The review of these commercial solutions reveals that the technology is proprietary. It includes hardware and software to control the power transmission. It can be observed that there is a lack of standardization about both types of components in order to achieve interoperability and, as a consequence, expand this technology. Concerning the hardware, an agreement should be decided about the frequency for the radio waves. In this sense, it is particularly relevant to ensure that systems working with arrays of antennas are fully compatible with the ones based on only one antenna. Software issues should be defined too. Similarly to Qi or Rezence, a protocol to control the power transmission is needed. This englobes the negotiation about the power transmission, the initiation, the dynamic control while the power transfer occurs and the finalization. Data codification for these operations should be specified too. A first attempt towards this standardization has been made by Ossia with the Cota standard 1.0 released in October 2017. However, this work is intimately related to the specific technological solution designed for Cota, that is, the array of antennas generating RF-signals. Other solutions such as the one developed by Wi-Charge are excluded.

As can be noticed, none of the products described previously are supported by the SCMR technology. SCMR technology allows for the increase of the power levels and they can work with intermediate objects between the transmitter and the receiver. Similar features should be provided by SCMR-based solutions if they want to become real technological competitors.

7. Conclusions

Wireless Power Transfer encompasses a group of technologies that allow for the power transmission from a power source to a load through an air gap, without any wire connecting both. SCMR systems are a WPT technology especially suitable for home appliance due to the distance allowed between the power transmitter and the receiver.

This paper has described the technology associated to SCMR systems, paying special attention to the technological implications that the four-coil topology structure has. This physical behavior constitutes the basis of the control strategies developed in the related work. Control systems become necessary to cope with misalignment between the transmitter and the receiver. This is a requirement that needs to be satisfied in order to allow a user to place is device anywhere in a room. Dynamic control schemes are also desirable so that the device can move its position while it is being powered.

There are mainly three types of control schemes: frequency adjustment, impedance matching and coupling matching. Although this paper has reviewed the most relevant contributions in this field, there is still much work to do in order to support a wider range of variations between the transmitter and the receiver without the use of complex measurements acquired by expensive instruments. Thus, control systems in SCMR circuits has been identified as a topic on which further progress is expected.

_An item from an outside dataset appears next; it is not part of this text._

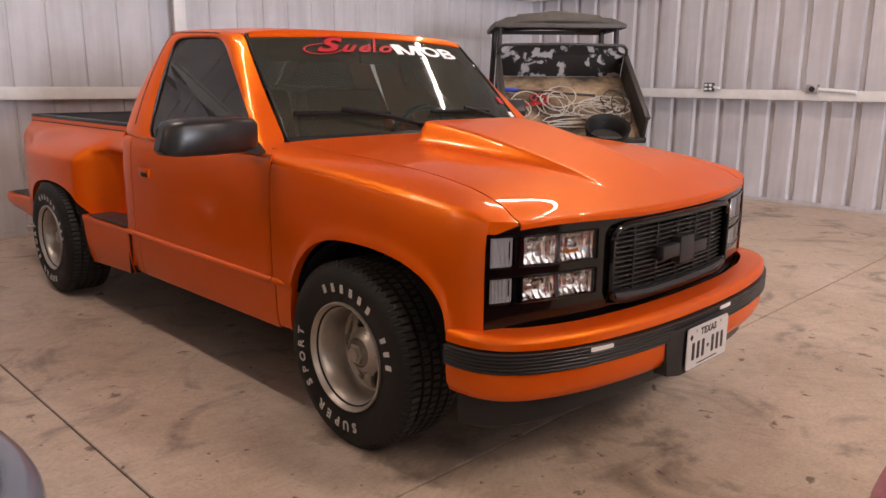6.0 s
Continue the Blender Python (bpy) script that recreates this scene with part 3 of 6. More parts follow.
def fender(s):
    bm = bmesh.new()
    side_skin(bm, s, fender_ys(), fender_bottom, lambda y: crease_s(y) - 0.0035, lambda y, z: body_x(y, z, crease_s(y) - 0.0035, crease_w(y) - 0.0035) + 0.010 * math.exp(-(((z - fender_bottom(y)) / 0.04) ** 2)) * (1 if abs(y + 0.086) < 0.45 else 0), 64)
    grid(bm, crown(s))
    f = part("fender", bm, "orange", truck)
    bm = bmesh.new()
    rows = [[(s * (hood_w(y) + d), y, hood_s(y) - 0.005) for d in (-0.006, 0.005)] for y in span(-0.66, 0.57, 30)]
    grid(bm, rows)
    part("shut_gap", bm, "gap", f, "dark gap along the hood", solid=0.003)
    # dark wheel house
    bm = bmesh.new()
    rows = []
    for x in (0.93, 0.60):
        rows.append([(s * x, -0.086 + 0.450 * math.cos(a), 0.36 + 0.44 * math.sin(a)) for a in span(0, math.pi, 20)])
    rows.append([(s * 0.60, -0.086 + 0.450 * math.cos(a), 0.30) for a in span(0, math.pi, 20)])
    grid(bm, rows)
    part("wheel_house", bm, "gap", f)


sides(fender)


def belt(y):
    return 1.062


def door(s):
    bm = bmesh.new()
    side_skin(bm, s, span(0.463, 1.765, 30), lambda y: 0.352 - 0.02 * y / 1.8, belt, lambda y, z: body_x(y, z, 1.062, 0.928), 64)
    d = part("door", bm, "orange", truck, solid=0.006)
    # sunken handle
    bm = bmesh.new()
    box(bm, (s * 0.9545, 1.615, 0.885), (0.008, 0.120, 0.050), 0.003)
    part("handle_bezel", bm, "orange", d)
    # raised dark plate painting the recess's shade
    bm = bmesh.new()
    box(bm, (s * 0.9575, 1.605, 0.880), (0.004, 0.075, 0.022), 0.002)
    part("handle_pull", bm, "gap", d, "dark plate in place of the shaded recess behind the pull")
    bm = bmesh.new()
    for k in range(3):
        box(bm, (s * 0.9555, 1.615, 0.935 + 0.009 * k), (0.003, 0.12, 0.003))
    part("trim_line", bm, "orange", d)
    return d


sides(door)


def cab_corner(s):
    bm = bmesh.new()
    side_skin(bm, s, span(1.772, 1.892, 5), lambda y: 0.335, belt, lambda y, z: body_x(y, z, 1.062, 0.928) - 0.5 * max(0, y - 1.82) ** 1.5, 64)
    part("cab_corner", bm, "orange", truck, solid=0.006)


sides(cab_corner)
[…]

SCMR circuits also lack from a design procedure which helps engineer to decide the topology and configuration of the components of the circuits. Models to extract the main electrical parameters of the coils have been reviewed in this paper but there is still the need for defining a comprehensive method that includes all the steps required in the design process.

Comparing SCMR technology with other commercial products working in a similar field, we can conclude that this technology still requires further works from the industrial and the research groups to ease its use in home-environments. In this sense, a standard which defines the coil topology is a need to obtain compliant transmitter/receiver equipments.